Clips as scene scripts

***

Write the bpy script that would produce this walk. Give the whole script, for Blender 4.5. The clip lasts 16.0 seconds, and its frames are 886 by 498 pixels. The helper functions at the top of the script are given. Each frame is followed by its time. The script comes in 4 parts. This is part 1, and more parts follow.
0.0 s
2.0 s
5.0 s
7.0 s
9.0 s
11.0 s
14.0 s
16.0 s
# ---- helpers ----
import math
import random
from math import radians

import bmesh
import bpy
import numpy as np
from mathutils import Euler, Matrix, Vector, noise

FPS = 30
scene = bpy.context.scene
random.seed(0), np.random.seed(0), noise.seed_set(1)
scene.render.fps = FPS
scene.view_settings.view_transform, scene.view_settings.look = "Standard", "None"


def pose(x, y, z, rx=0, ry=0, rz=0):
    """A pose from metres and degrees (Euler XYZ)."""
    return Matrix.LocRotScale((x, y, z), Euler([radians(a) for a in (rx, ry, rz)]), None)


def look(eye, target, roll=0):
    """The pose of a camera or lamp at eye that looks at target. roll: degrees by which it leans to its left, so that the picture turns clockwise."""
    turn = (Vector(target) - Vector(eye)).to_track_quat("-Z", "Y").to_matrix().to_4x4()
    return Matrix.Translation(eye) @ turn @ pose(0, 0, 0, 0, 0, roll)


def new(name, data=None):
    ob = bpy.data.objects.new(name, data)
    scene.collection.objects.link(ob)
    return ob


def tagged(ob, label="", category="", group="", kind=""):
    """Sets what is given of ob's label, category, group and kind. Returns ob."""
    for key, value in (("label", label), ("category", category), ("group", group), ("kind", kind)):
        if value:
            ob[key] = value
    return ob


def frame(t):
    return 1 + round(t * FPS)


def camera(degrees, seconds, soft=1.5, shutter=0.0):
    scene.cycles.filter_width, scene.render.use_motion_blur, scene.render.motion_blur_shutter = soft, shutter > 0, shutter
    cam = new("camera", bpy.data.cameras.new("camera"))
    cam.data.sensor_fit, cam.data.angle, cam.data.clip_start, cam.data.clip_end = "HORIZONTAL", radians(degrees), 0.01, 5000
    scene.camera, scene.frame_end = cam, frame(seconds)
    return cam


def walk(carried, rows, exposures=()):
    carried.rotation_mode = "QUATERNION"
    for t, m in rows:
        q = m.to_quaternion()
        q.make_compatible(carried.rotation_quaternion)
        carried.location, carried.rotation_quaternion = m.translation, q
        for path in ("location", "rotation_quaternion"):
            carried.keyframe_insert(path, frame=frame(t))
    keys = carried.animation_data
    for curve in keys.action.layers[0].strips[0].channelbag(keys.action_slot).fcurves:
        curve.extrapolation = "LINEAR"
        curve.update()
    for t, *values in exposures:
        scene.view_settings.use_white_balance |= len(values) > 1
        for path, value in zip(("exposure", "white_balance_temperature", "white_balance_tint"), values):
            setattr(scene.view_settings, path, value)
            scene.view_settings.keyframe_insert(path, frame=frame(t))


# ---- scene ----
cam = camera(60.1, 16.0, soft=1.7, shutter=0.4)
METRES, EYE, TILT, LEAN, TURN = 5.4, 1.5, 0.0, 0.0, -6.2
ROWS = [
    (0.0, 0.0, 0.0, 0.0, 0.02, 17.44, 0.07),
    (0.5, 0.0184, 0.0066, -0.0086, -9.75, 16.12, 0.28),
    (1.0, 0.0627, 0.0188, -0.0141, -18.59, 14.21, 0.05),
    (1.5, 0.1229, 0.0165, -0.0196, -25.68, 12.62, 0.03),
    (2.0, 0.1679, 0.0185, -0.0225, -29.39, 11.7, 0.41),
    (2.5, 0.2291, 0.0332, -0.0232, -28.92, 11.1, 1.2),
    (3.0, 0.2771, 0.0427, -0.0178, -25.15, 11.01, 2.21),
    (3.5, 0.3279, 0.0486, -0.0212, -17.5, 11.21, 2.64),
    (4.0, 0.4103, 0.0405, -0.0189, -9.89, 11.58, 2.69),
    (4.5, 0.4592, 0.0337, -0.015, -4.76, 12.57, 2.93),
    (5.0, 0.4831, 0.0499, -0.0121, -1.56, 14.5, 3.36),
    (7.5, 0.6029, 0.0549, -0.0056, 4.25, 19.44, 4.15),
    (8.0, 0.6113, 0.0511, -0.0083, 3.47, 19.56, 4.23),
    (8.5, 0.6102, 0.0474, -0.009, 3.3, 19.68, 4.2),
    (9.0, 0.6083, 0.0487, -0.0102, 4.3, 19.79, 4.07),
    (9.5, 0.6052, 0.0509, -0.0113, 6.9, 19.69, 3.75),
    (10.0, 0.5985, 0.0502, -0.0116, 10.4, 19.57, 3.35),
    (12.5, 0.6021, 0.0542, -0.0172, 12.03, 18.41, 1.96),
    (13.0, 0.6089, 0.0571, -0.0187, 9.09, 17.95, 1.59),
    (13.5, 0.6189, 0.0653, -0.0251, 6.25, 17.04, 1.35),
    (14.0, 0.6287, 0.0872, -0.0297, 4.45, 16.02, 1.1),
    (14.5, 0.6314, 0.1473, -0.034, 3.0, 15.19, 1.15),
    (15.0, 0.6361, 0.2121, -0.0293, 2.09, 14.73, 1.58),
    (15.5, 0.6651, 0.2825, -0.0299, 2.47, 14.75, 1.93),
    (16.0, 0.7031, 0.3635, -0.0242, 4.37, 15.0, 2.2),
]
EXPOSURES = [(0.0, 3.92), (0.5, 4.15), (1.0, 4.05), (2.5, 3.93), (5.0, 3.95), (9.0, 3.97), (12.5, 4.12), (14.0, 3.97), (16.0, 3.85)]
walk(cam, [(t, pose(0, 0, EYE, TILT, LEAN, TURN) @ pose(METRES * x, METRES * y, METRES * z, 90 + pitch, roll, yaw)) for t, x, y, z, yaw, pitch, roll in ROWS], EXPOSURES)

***

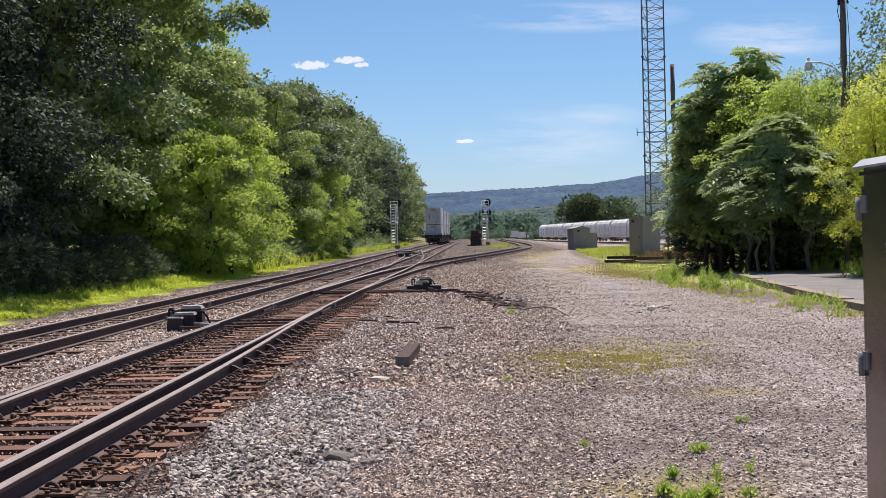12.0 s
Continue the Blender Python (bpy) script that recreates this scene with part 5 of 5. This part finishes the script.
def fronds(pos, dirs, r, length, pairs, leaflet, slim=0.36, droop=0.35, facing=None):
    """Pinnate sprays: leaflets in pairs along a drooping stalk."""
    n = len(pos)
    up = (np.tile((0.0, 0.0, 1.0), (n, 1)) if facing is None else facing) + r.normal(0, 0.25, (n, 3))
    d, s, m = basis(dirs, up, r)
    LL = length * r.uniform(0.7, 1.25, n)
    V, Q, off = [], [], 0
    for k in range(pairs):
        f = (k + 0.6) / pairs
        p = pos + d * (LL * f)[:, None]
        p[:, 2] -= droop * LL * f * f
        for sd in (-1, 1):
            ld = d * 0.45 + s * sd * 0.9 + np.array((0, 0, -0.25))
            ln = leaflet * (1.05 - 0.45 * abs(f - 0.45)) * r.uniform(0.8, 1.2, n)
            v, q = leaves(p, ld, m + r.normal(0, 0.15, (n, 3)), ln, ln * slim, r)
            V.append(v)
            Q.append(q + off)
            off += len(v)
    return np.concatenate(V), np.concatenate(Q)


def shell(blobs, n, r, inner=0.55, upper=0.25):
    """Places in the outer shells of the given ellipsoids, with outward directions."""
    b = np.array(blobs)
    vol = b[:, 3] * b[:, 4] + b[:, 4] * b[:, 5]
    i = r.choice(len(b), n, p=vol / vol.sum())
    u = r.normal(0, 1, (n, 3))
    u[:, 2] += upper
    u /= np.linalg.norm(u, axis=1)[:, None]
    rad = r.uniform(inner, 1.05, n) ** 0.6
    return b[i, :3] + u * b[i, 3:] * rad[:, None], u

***

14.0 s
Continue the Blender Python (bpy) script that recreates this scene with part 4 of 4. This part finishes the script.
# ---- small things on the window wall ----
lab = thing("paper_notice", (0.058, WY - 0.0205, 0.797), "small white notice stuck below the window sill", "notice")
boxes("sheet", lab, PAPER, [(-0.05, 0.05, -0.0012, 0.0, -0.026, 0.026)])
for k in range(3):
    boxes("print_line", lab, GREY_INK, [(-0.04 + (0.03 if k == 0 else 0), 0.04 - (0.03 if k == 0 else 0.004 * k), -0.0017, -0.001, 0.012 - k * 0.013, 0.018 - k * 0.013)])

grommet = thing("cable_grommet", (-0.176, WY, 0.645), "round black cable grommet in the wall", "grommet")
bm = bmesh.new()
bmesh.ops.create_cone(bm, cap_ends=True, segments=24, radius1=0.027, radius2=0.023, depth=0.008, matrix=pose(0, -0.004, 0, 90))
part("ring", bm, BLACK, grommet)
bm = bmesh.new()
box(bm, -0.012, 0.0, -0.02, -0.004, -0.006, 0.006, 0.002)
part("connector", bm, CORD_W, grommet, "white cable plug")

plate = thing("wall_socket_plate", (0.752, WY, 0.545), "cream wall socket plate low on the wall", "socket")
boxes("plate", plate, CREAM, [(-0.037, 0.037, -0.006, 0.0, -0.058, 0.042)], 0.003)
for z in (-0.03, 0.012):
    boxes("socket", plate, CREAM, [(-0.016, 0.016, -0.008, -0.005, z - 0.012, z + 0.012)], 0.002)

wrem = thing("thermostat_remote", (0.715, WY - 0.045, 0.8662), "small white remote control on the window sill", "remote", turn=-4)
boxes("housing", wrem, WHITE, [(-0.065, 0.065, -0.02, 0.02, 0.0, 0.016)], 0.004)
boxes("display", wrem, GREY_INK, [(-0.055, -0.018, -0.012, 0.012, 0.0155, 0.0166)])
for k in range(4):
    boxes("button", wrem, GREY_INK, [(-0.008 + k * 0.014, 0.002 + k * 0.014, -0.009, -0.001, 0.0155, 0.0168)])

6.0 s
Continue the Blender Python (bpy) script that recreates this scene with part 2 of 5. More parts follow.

***

*What you should do:* From the line that contains "5. This part finishes the script." through the line that contains "return np.concatenate(V), np.concatenate(Q)", reproduce every line exactly, both end lines included.

*Full output:*
Continue the Blender Python (bpy) script that recreates this scene with part 5 of 5. This part finishes the script.
def fronds(pos, dirs, r, length, pairs, leaflet, slim=0.36, droop=0.35, facing=None):
    """Pinnate sprays: leaflets in pairs along a drooping stalk."""
    n = len(pos)
    up = (np.tile((0.0, 0.0, 1.0), (n, 1)) if facing is None else facing) + r.normal(0, 0.25, (n, 3))
    d, s, m = basis(dirs, up, r)
    LL = length * r.uniform(0.7, 1.25, n)
    V, Q, off = [], [], 0
    for k in range(pairs):
        f = (k + 0.6) / pairs
        p = pos + d * (LL * f)[:, None]
        p[:, 2] -= droop * LL * f * f
        for sd in (-1, 1):
            ld = d * 0.45 + s * sd * 0.9 + np.array((0, 0, -0.25))
            ln = leaflet * (1.05 - 0.45 * abs(f - 0.45)) * r.uniform(0.8, 1.2, n)
            v, q = leaves(p, ld, m + r.normal(0, 0.15, (n, 3)), ln, ln * slim, r)
            V.append(v)
            Q.append(q + off)
            off += len(v)
    return np.concatenate(V), np.concatenate(Q)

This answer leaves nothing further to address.